### [SHORT EXERCISE]
Copy out the listing that follows, exactly, without its pictures.
──────── DATA SEGMENT ────────
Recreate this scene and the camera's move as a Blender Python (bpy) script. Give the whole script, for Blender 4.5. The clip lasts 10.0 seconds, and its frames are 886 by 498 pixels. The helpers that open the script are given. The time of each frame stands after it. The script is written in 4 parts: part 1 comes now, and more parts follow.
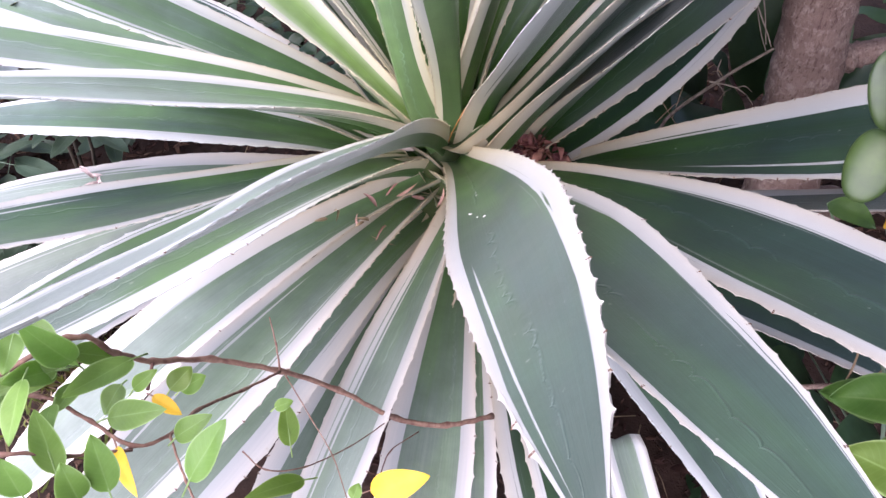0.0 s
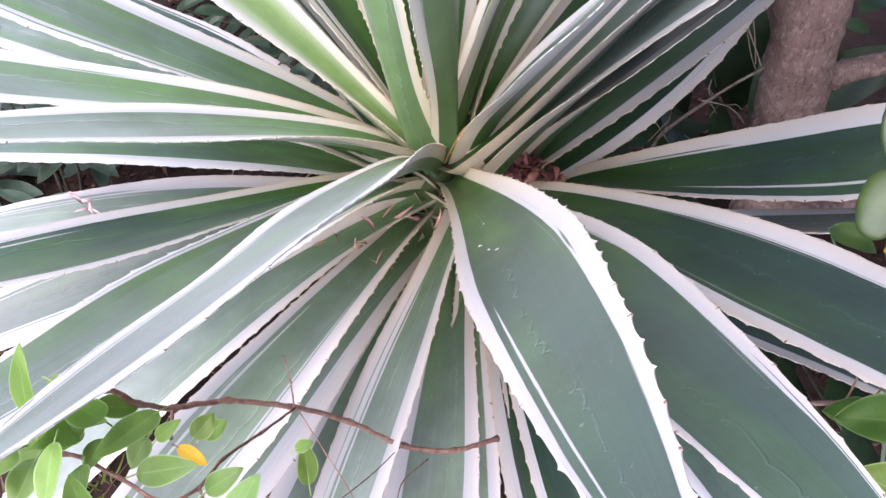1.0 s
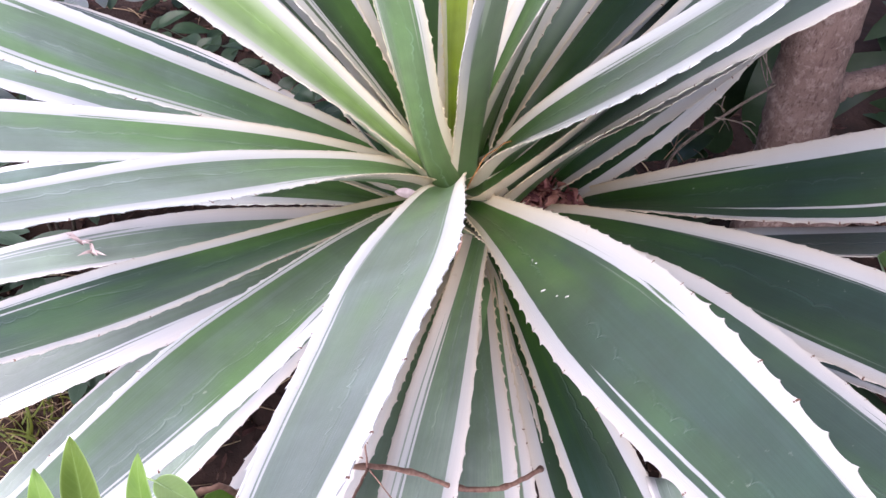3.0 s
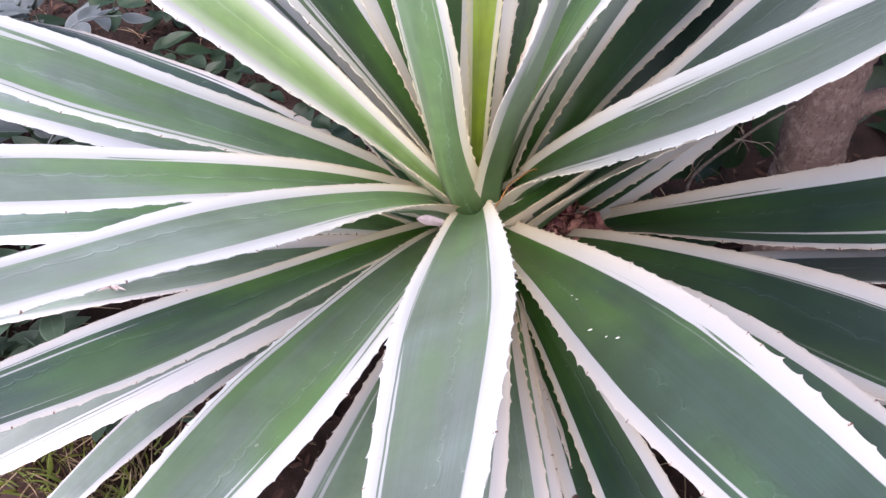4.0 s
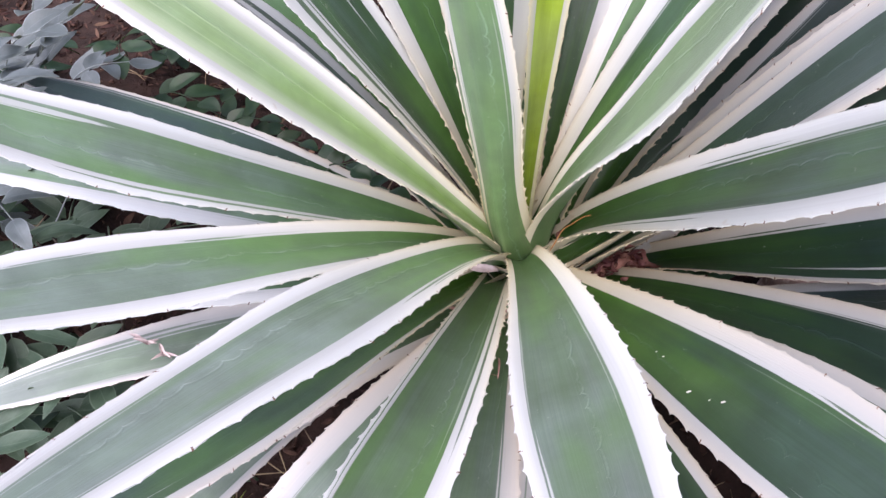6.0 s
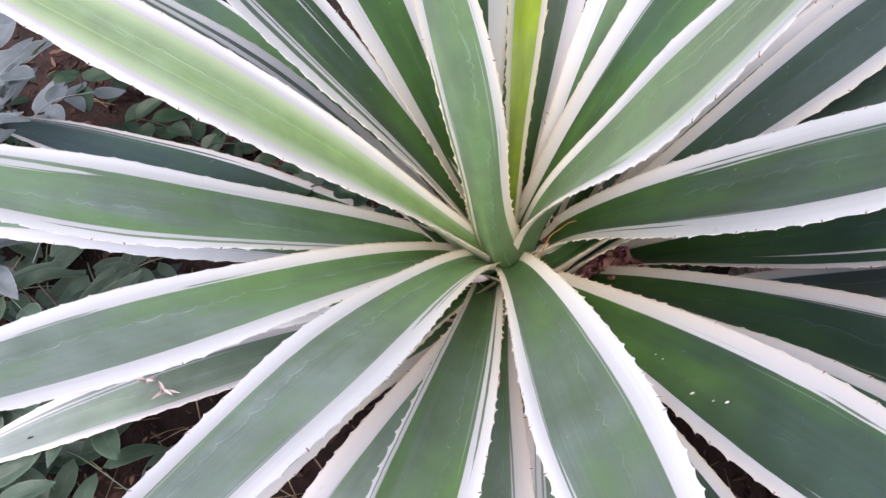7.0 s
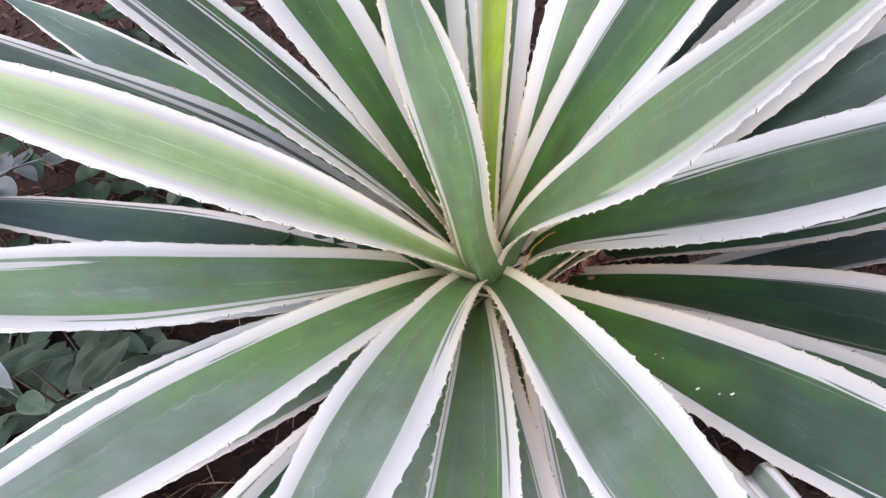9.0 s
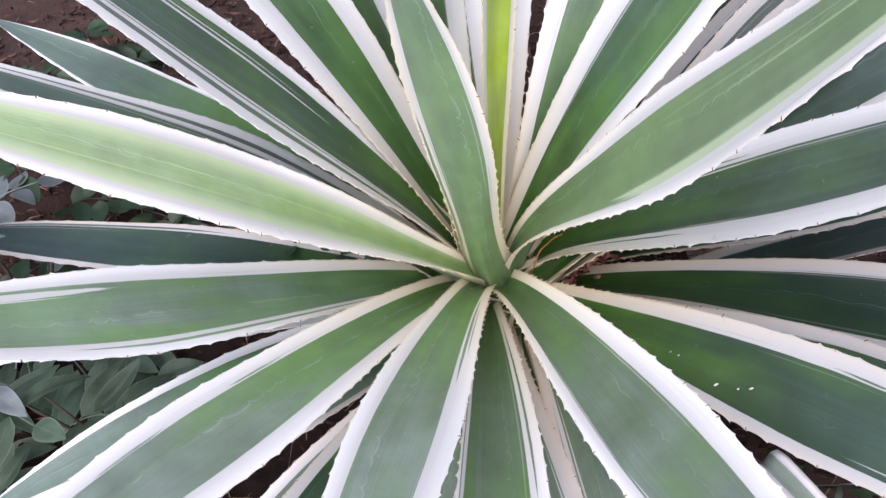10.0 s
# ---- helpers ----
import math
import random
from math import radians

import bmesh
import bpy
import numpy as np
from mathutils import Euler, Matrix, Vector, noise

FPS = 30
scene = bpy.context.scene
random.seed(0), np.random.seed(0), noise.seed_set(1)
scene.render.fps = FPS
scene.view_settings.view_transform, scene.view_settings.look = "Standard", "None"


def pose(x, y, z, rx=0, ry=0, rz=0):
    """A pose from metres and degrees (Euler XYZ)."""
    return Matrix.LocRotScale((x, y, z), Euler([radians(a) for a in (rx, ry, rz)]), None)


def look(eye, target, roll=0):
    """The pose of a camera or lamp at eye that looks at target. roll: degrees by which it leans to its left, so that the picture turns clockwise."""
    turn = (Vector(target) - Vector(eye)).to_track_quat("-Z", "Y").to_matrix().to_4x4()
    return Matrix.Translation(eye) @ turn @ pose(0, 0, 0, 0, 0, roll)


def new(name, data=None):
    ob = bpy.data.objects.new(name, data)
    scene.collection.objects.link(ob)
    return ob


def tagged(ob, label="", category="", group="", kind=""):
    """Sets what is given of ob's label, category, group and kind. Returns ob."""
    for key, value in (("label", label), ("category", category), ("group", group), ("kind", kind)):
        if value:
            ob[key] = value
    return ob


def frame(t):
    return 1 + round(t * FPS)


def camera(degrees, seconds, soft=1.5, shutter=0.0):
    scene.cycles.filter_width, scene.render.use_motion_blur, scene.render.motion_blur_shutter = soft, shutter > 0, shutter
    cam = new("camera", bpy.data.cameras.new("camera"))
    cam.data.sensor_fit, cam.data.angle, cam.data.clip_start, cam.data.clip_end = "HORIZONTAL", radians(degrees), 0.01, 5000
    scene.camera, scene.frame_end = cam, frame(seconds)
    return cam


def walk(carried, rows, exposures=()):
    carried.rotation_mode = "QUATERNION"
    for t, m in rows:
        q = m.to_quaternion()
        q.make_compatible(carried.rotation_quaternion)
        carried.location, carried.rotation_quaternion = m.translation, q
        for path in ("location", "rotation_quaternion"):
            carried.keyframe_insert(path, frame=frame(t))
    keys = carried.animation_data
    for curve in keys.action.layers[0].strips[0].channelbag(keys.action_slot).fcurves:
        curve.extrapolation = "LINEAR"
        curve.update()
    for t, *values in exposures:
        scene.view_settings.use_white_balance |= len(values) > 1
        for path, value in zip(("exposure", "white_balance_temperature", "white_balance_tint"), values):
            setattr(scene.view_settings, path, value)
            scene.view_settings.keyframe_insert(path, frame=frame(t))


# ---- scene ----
────────
### [ANSWER TO THE TASK]
Recreate this scene and the camera's move as a Blender Python (bpy) script. Give the whole script, for Blender 4.5. The clip lasts 10.0 seconds, and its frames are 886 by 498 pixels. The helpers that open the script are given. The time of each frame stands after it. The script is written in 4 parts: part 1 comes now, and more parts follow.
0.0 s
1.0 s
3.0 s
4.0 s
6.0 s
7.0 s
9.0 s
10.0 s
# ---- helpers ----
import math
import random
from math import radians

import bmesh
import bpy
import numpy as np
from mathutils import Euler, Matrix, Vector, noise

FPS = 30
scene = bpy.context.scene
random.seed(0), np.random.seed(0), noise.seed_set(1)
scene.render.fps = FPS
scene.view_settings.view_transform, scene.view_settings.look = "Standard", "None"


def pose(x, y, z, rx=0, ry=0, rz=0):
    """A pose from metres and degrees (Euler XYZ)."""
    return Matrix.LocRotScale((x, y, z), Euler([radians(a) for a in (rx, ry, rz)]), None)


def look(eye, target, roll=0):
    """The pose of a camera or lamp at eye that looks at target. roll: degrees by which it leans to its left, so that the picture turns clockwise."""
    turn = (Vector(target) - Vector(eye)).to_track_quat("-Z", "Y").to_matrix().to_4x4()
    return Matrix.Translation(eye) @ turn @ pose(0, 0, 0, 0, 0, roll)


def new(name, data=None):
    ob = bpy.data.objects.new(name, data)
    scene.collection.objects.link(ob)
    return ob


def tagged(ob, label="", category="", group="", kind=""):
    """Sets what is given of ob's label, category, group and kind. Returns ob."""
    for key, value in (("label", label), ("category", category), ("group", group), ("kind", kind)):
        if value:
            ob[key] = value
    return ob


def frame(t):
    return 1 + round(t * FPS)


def camera(degrees, seconds, soft=1.5, shutter=0.0):
    scene.cycles.filter_width, scene.render.use_motion_blur, scene.render.motion_blur_shutter = soft, shutter > 0, shutter
    cam = new("camera", bpy.data.cameras.new("camera"))
    cam.data.sensor_fit, cam.data.angle, cam.data.clip_start, cam.data.clip_end = "HORIZONTAL", radians(degrees), 0.01, 5000
    scene.camera, scene.frame_end = cam, frame(seconds)
    return cam


def walk(carried, rows, exposures=()):
    carried.rotation_mode = "QUATERNION"
    for t, m in rows:
        q = m.to_quaternion()
        q.make_compatible(carried.rotation_quaternion)
        carried.location, carried.rotation_quaternion = m.translation, q
        for path in ("location", "rotation_quaternion"):
            carried.keyframe_insert(path, frame=frame(t))
    keys = carried.animation_data
    for curve in keys.action.layers[0].strips[0].channelbag(keys.action_slot).fcurves:
        curve.extrapolation = "LINEAR"
        curve.update()
    for t, *values in exposures:
        scene.view_settings.use_white_balance |= len(values) > 1
        for path, value in zip(("exposure", "white_balance_temperature", "white_balance_tint"), values):
            setattr(scene.view_settings, path, value)
            scene.view_settings.keyframe_insert(path, frame=frame(t))


# ---- scene ----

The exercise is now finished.